Let $\emptyset\neq K\subset Y$ be a closed subset of a compact metric space $(X,d)$ such that $K$ has at-least two points and such that $$ d(Y,K):=\sup_{y\in Y}\,\inf_{k\in K}\,d(k,y)=:r>0. $$ Define $d_K(x):=\inf_{z\in K}\, d(x,z)$ and let $f:X\rightarrow [0,\infty)$ be lower semi-continuous and such that $$ \max_{x\in X}\, \big|f(x)-d_K(x)\big|<r/2. $$
Define the levelset $K_f:=\{x\in X:\, f(x)\leq r/2\}$ and suppose that $K_f\neq \emptyset$ (e.g. by assuming that $f^{-1}[\{0\}]\neq \emptyset$).
Is it true that $K_f\subseteq Y$? Moreover, is the Hausdorff distance between $K_f$ and $K$ is at-most $r$?
No, not necessarily. Take, for example, take $X$ to be $2B_{\Bbb{R}^2}$, the radius $2$ closed unit disc in $\Bbb{R}^2$, and $K = B_{\Bbb{R}^2}$. Further, let $$Y = K \cup \{(2, 0)\}.$$ Then $r = 1$. If $f = d_K$, then $K_f = \frac{3}{2}B_{\Bbb{R}^2}$, which is not a subset of $Y$.

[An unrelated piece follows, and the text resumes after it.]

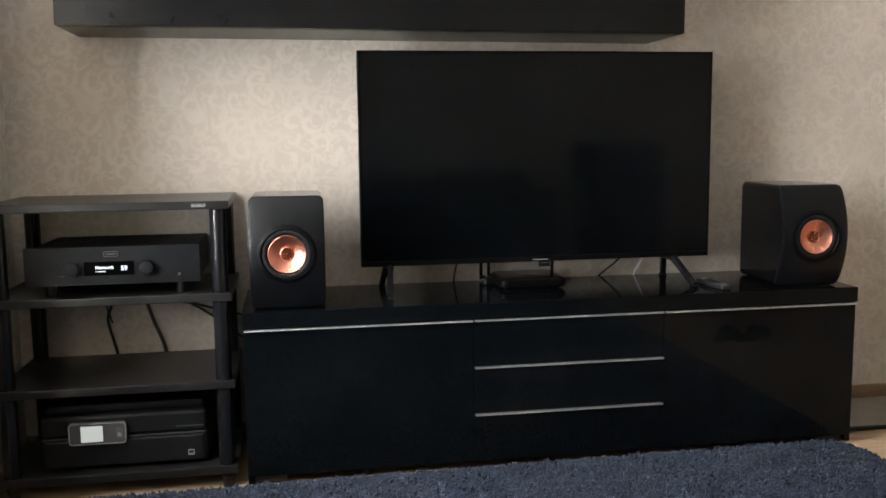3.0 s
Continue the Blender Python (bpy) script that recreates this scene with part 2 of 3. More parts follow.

Yes! For $\varepsilon \ge 0$, define, $$K_{\varepsilon} = \operatorname{cl}\left\{x \in X : d_K(x) = \inf_{k \in K} d(x, k) \le \varepsilon\right\}.$$ Then, I claim that $$K = K_0 \subseteq K_f \subseteq K_r.$$ The first equality comes from the fact that $K$ is closed in $X$. As for the two inequalities, first note that $$|f(x) - d_K(x)| < \frac{r}{2} \implies d_K(x) < f(x) + \frac{r}{2},$$ for all $x \in X$. So, if $f(x) \le \frac{r}{2}$, we have $d_K(x) < r$, and $x \in K_r$.
On the other hand, if $x \in K$, then $d_K(x) = 0$, so $$|f(x) - 0| < \frac{r}{2} \implies f(x) < \frac{r}{2},$$ which implies $x \in K_f$.
Now, since $K \subseteq K_f$, the Hausdorff distance between the sets is given by $$d_H(K, K_f) = \sup_{x \in K_f} \inf_{y \in K} d(x, y) = \sup_{x \in K_f} d_K(x).$$ This is at most $r$, since $K_f \subseteq K_r$.